Material provided -
• • • • •

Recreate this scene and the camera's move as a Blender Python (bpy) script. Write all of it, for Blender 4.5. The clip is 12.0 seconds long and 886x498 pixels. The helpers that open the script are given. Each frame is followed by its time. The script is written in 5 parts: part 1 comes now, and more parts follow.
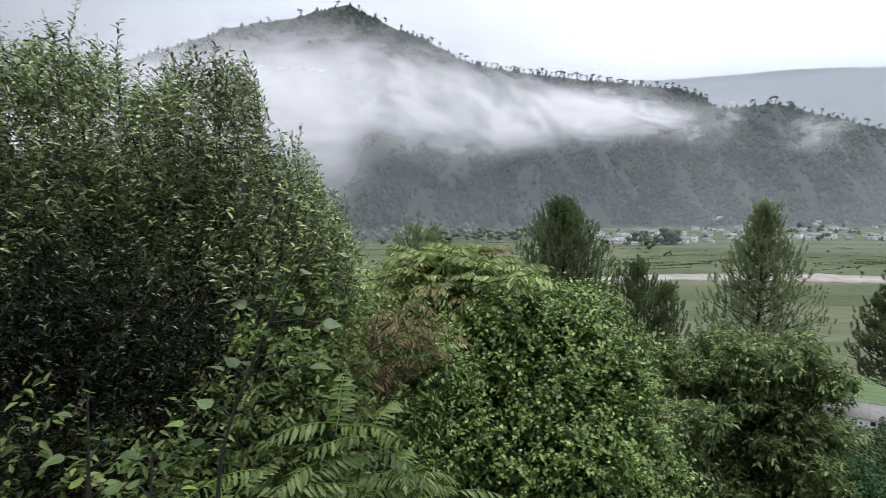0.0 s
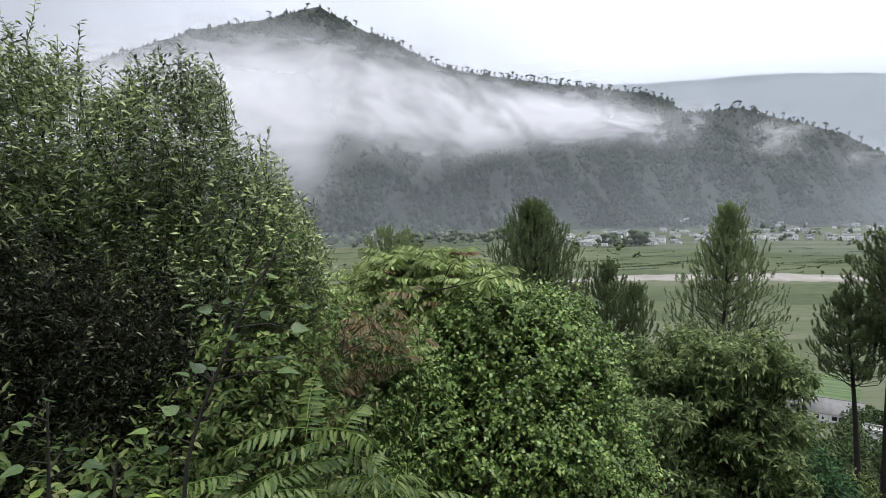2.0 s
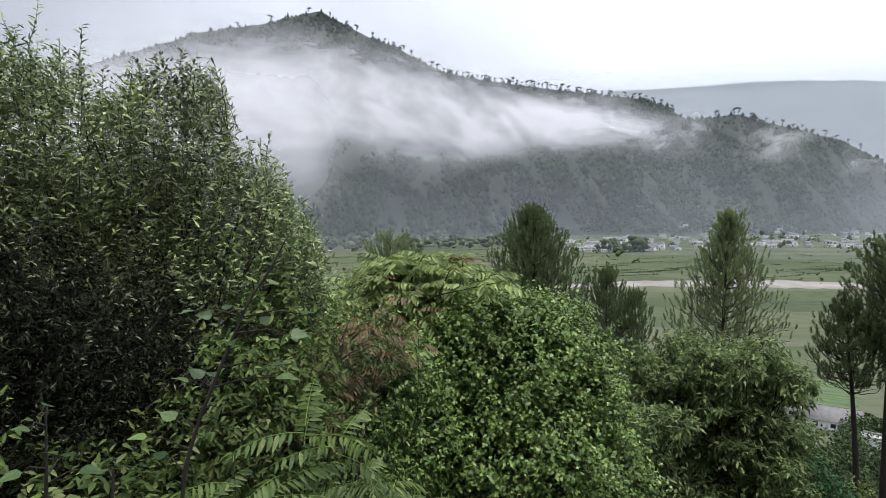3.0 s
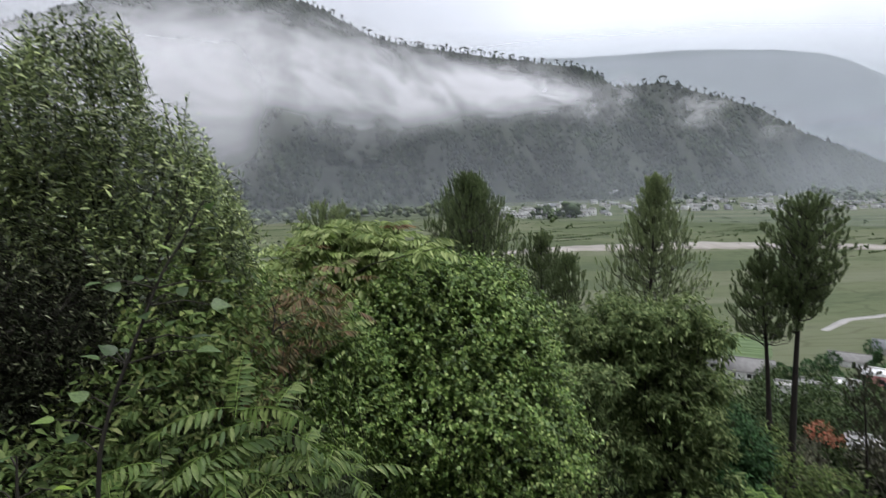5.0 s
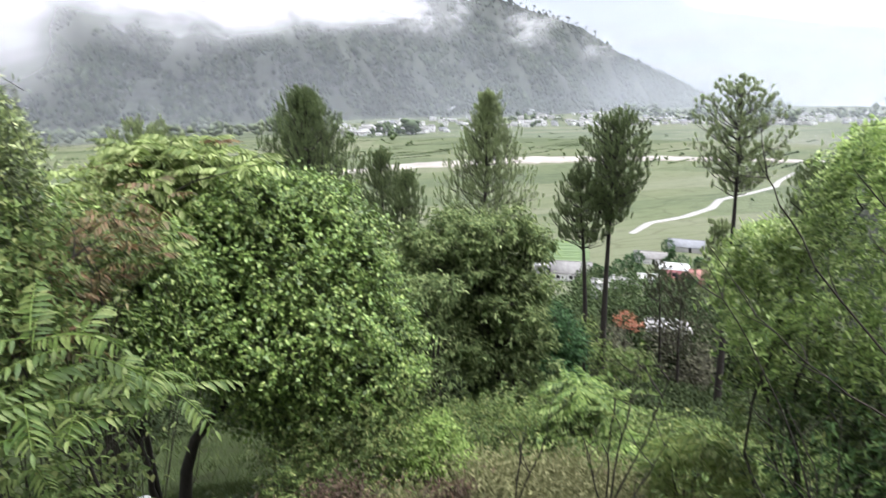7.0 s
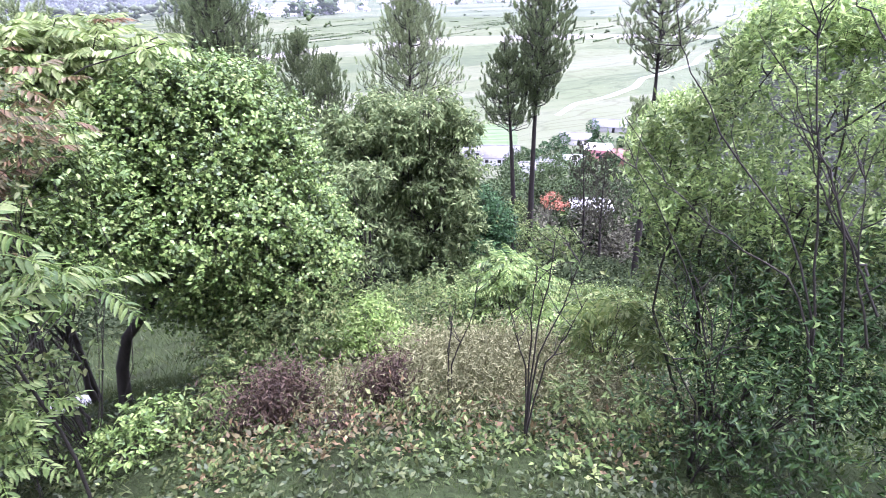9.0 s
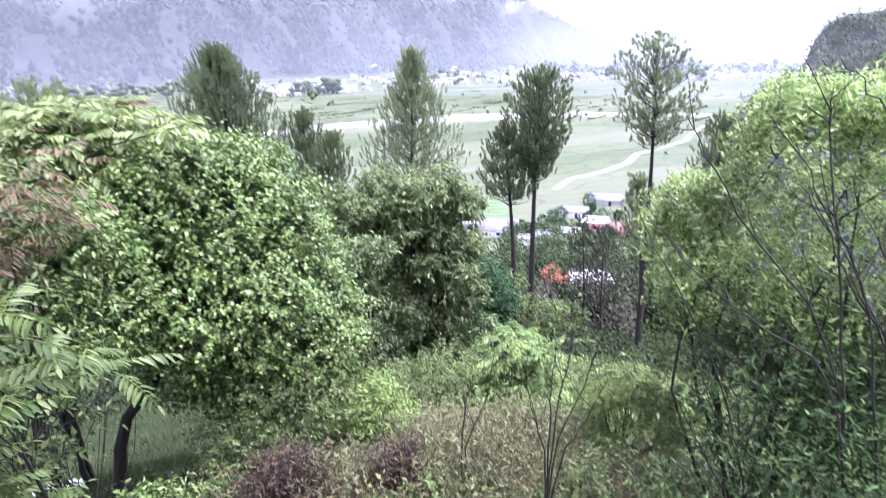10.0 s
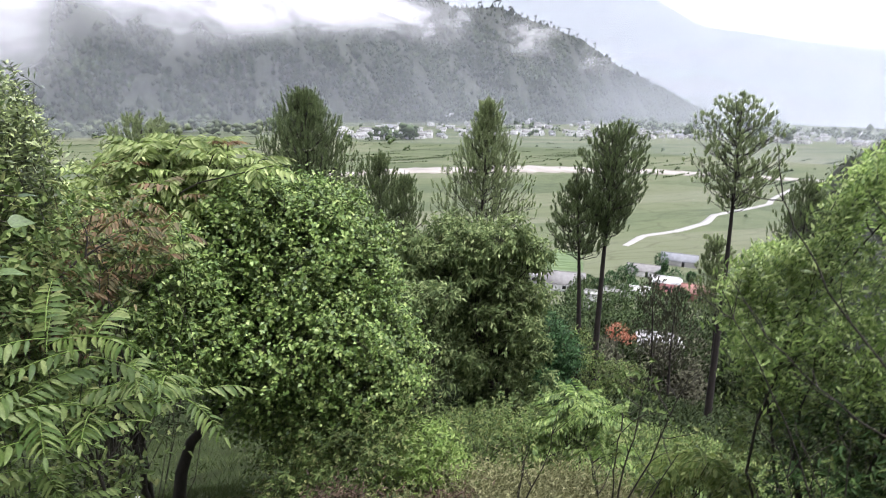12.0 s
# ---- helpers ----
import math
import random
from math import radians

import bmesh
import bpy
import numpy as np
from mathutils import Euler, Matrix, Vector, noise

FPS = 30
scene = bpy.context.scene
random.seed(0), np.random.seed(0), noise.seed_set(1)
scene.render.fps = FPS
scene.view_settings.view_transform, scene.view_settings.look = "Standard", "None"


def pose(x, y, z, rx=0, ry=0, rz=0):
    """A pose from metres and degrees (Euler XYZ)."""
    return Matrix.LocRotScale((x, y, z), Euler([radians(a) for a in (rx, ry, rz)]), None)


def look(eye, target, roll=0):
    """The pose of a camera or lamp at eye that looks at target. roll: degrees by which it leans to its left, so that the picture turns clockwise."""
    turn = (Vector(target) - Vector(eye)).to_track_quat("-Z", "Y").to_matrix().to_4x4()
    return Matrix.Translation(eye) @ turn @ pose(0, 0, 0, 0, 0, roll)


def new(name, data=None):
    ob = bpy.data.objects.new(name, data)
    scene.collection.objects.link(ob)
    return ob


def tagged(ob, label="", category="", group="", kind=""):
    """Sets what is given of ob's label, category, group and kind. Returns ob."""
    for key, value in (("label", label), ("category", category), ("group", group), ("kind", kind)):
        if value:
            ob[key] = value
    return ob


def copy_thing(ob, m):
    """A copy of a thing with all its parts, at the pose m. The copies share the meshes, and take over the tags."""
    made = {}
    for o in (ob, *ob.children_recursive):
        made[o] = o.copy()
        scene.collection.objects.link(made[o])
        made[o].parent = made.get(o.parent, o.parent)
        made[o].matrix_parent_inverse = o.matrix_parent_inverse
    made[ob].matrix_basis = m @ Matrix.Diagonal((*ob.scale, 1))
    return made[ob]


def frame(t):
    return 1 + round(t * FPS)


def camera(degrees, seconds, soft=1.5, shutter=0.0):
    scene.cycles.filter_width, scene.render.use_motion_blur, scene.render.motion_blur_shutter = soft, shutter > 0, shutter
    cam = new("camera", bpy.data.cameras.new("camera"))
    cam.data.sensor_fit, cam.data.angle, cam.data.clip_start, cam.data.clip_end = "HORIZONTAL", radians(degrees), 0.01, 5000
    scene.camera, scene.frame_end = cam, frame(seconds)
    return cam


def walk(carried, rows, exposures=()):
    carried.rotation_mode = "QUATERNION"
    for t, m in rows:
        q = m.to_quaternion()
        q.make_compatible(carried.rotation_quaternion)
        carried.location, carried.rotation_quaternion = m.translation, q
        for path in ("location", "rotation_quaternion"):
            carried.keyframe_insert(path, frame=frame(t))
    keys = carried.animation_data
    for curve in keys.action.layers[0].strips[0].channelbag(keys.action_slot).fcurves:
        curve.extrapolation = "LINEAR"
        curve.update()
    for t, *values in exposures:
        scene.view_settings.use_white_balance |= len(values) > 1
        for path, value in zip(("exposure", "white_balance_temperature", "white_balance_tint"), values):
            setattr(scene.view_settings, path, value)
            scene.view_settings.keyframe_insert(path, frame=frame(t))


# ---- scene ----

• • • • •

Problem to work on - Write out the whole listing again, exactly, with no pictures.

The output -
Recreate this scene and the camera's move as a Blender Python (bpy) script. Write all of it, for Blender 4.5. The clip is 12.0 seconds long and 886x498 pixels. The helpers that open the script are given. Each frame is followed by its time. The script is written in 5 parts: part 1 comes now, and more parts follow.
0.0 s
2.0 s
3.0 s
5.0 s
7.0 s
9.0 s
10.0 s
12.0 s
# ---- helpers ----
import math
import random
from math import radians

import bmesh
import bpy
import numpy as np
from mathutils import Euler, Matrix, Vector, noise

FPS = 30
scene = bpy.context.scene
random.seed(0), np.random.seed(0), noise.seed_set(1)
scene.render.fps = FPS
scene.view_settings.view_transform, scene.view_settings.look = "Standard", "None"


def pose(x, y, z, rx=0, ry=0, rz=0):
    """A pose from metres and degrees (Euler XYZ)."""
    return Matrix.LocRotScale((x, y, z), Euler([radians(a) for a in (rx, ry, rz)]), None)


def look(eye, target, roll=0):
    """The pose of a camera or lamp at eye that looks at target. roll: degrees by which it leans to its left, so that the picture turns clockwise."""
    turn = (Vector(target) - Vector(eye)).to_track_quat("-Z", "Y").to_matrix().to_4x4()
    return Matrix.Translation(eye) @ turn @ pose(0, 0, 0, 0, 0, roll)


def new(name, data=None):
    ob = bpy.data.objects.new(name, data)
    scene.collection.objects.link(ob)
    return ob


def tagged(ob, label="", category="", group="", kind=""):
    """Sets what is given of ob's label, category, group and kind. Returns ob."""
    for key, value in (("label", label), ("category", category), ("group", group), ("kind", kind)):
        if value:
            ob[key] = value
    return ob


def copy_thing(ob, m):
    """A copy of a thing with all its parts, at the pose m. The copies share the meshes, and take over the tags."""
    made = {}
    for o in (ob, *ob.children_recursive):
        made[o] = o.copy()
        scene.collection.objects.link(made[o])
        made[o].parent = made.get(o.parent, o.parent)
        made[o].matrix_parent_inverse = o.matrix_parent_inverse
    made[ob].matrix_basis = m @ Matrix.Diagonal((*ob.scale, 1))
    return made[ob]


def frame(t):
    return 1 + round(t * FPS)


def camera(degrees, seconds, soft=1.5, shutter=0.0):
    scene.cycles.filter_width, scene.render.use_motion_blur, scene.render.motion_blur_shutter = soft, shutter > 0, shutter
    cam = new("camera", bpy.data.cameras.new("camera"))
    cam.data.sensor_fit, cam.data.angle, cam.data.clip_start, cam.data.clip_end = "HORIZONTAL", radians(degrees), 0.01, 5000
    scene.camera, scene.frame_end = cam, frame(seconds)
    return cam


def walk(carried, rows, exposures=()):
    carried.rotation_mode = "QUATERNION"
    for t, m in rows:
        q = m.to_quaternion()
        q.make_compatible(carried.rotation_quaternion)
        carried.location, carried.rotation_quaternion = m.translation, q
        for path in ("location", "rotation_quaternion"):
            carried.keyframe_insert(path, frame=frame(t))
    keys = carried.animation_data
    for curve in keys.action.layers[0].strips[0].channelbag(keys.action_slot).fcurves:
        curve.extrapolation = "LINEAR"
        curve.update()
    for t, *values in exposures:
        scene.view_settings.use_white_balance |= len(values) > 1
        for path, value in zip(("exposure", "white_balance_temperature", "white_balance_tint"), values):
            setattr(scene.view_settings, path, value)
            scene.view_settings.keyframe_insert(path, frame=frame(t))


# ---- scene ----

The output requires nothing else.